(Instructions to follow): Select every line containing the word "recreates" from the material, and copy those lines.

# Start of Source data

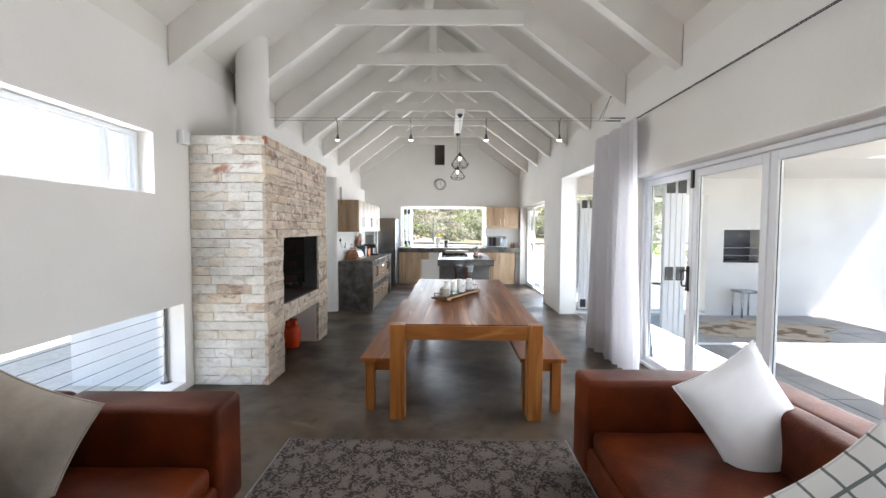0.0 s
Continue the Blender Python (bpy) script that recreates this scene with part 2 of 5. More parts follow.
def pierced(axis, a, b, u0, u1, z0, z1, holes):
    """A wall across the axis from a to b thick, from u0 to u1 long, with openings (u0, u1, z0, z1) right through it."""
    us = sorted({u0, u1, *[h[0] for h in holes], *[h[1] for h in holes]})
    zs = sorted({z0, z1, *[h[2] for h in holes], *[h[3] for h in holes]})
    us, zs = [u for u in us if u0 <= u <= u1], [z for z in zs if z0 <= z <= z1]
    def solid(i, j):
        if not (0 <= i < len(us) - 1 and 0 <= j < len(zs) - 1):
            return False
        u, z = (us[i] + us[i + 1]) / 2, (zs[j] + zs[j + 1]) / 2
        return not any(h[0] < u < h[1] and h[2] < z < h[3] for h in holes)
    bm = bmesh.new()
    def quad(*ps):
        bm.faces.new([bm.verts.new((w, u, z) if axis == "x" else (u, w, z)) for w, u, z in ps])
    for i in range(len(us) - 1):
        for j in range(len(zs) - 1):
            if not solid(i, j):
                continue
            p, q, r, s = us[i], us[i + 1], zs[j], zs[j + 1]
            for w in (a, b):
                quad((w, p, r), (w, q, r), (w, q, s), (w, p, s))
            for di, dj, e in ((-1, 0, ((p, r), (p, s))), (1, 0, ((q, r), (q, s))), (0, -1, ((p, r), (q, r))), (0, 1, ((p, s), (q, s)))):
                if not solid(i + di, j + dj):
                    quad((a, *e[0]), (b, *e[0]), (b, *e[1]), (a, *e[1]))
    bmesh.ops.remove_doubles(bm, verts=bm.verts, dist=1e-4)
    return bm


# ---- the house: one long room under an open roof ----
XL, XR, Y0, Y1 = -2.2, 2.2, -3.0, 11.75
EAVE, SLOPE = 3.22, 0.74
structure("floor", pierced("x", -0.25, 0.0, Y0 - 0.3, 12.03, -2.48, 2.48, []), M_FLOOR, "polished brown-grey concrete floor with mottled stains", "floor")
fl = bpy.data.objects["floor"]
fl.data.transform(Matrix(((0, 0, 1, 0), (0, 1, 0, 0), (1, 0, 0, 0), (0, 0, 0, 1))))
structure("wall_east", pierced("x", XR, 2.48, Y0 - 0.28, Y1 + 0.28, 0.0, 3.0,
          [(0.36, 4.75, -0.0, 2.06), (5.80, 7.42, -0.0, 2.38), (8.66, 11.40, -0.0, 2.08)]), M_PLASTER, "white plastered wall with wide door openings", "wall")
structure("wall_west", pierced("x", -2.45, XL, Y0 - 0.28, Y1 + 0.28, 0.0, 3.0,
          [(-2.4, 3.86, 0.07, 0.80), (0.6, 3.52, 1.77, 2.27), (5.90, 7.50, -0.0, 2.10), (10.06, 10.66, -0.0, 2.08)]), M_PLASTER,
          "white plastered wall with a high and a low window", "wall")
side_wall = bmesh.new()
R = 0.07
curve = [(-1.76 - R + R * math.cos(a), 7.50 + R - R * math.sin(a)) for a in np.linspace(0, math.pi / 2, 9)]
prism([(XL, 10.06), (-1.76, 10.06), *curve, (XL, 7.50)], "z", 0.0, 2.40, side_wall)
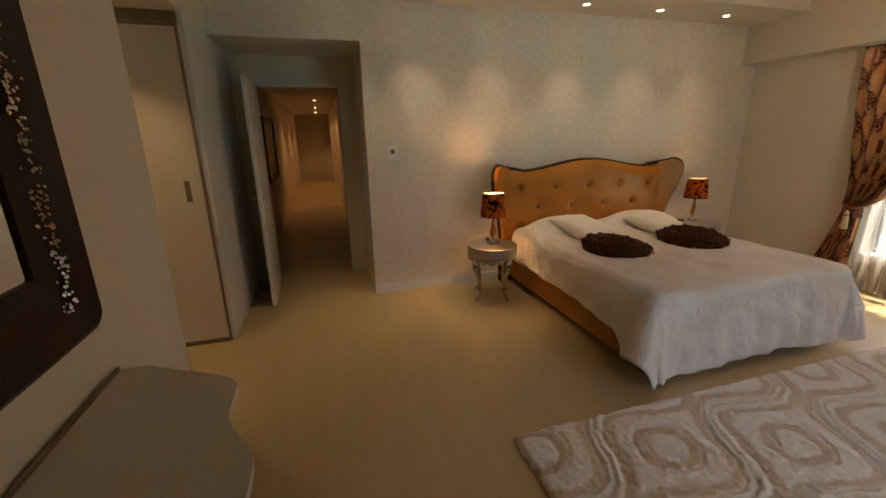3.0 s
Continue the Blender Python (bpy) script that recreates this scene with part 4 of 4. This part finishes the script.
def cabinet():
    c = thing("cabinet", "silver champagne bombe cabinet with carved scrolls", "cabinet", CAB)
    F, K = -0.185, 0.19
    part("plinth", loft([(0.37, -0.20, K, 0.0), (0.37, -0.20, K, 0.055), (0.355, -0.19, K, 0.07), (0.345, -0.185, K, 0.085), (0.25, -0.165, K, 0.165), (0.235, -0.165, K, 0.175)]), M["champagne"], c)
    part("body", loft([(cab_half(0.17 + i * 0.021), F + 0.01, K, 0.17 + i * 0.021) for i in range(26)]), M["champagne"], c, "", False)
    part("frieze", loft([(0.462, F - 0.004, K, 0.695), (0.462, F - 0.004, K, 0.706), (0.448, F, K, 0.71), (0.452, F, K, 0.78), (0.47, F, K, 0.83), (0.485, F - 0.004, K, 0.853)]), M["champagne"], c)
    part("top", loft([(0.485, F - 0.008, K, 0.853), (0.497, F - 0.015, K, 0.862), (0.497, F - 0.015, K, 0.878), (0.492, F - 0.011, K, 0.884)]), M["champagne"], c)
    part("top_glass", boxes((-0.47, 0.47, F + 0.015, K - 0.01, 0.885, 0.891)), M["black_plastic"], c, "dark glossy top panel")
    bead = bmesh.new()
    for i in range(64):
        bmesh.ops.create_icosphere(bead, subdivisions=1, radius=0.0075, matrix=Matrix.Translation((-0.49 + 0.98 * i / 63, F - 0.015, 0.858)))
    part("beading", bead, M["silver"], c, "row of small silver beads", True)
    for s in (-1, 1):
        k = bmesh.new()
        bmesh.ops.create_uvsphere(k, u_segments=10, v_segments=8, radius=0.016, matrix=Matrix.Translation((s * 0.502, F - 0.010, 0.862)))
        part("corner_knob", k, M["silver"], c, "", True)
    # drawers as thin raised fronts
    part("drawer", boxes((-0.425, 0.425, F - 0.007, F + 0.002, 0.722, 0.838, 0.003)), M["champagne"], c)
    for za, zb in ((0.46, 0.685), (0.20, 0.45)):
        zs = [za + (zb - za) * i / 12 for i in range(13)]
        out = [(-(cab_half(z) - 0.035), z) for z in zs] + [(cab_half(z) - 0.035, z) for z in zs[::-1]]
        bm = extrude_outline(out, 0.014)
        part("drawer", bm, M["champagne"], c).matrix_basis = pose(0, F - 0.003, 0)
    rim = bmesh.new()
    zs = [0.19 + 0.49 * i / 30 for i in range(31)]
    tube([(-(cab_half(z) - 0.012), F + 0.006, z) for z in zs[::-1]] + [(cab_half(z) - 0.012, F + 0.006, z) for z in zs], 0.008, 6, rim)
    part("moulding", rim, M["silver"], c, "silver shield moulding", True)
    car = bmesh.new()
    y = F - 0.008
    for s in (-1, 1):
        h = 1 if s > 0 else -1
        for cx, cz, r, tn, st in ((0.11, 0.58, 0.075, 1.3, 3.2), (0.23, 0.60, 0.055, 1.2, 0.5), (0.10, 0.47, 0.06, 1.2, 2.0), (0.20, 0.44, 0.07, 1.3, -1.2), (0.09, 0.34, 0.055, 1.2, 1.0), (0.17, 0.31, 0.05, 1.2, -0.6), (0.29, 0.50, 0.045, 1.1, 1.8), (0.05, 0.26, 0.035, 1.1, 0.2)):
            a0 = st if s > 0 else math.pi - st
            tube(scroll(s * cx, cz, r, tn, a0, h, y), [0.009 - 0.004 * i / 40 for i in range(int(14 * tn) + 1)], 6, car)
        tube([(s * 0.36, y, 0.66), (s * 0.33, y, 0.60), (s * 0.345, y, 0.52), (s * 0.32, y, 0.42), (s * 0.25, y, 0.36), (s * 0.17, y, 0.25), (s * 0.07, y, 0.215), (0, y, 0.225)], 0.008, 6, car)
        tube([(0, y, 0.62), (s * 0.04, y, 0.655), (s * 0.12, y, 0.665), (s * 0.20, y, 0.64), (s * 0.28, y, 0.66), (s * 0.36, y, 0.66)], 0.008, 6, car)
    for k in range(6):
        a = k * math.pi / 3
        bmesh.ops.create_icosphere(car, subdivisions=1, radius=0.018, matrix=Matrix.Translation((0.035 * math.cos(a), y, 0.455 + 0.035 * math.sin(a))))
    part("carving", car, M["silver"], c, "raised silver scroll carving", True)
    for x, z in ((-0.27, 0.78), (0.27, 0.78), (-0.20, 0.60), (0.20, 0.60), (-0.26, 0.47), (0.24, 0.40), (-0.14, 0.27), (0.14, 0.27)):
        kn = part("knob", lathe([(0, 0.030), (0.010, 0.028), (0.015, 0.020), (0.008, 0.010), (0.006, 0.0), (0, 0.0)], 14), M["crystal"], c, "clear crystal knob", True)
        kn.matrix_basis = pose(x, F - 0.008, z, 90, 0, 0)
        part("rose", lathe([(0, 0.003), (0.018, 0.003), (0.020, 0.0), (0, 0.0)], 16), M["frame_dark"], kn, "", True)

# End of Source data

(Answer to this problem):
Continue the Blender Python (bpy) script that recreates this scene with part 2 of 5. More parts follow.
Continue the Blender Python (bpy) script that recreates this scene with part 4 of 4. This part finishes the script.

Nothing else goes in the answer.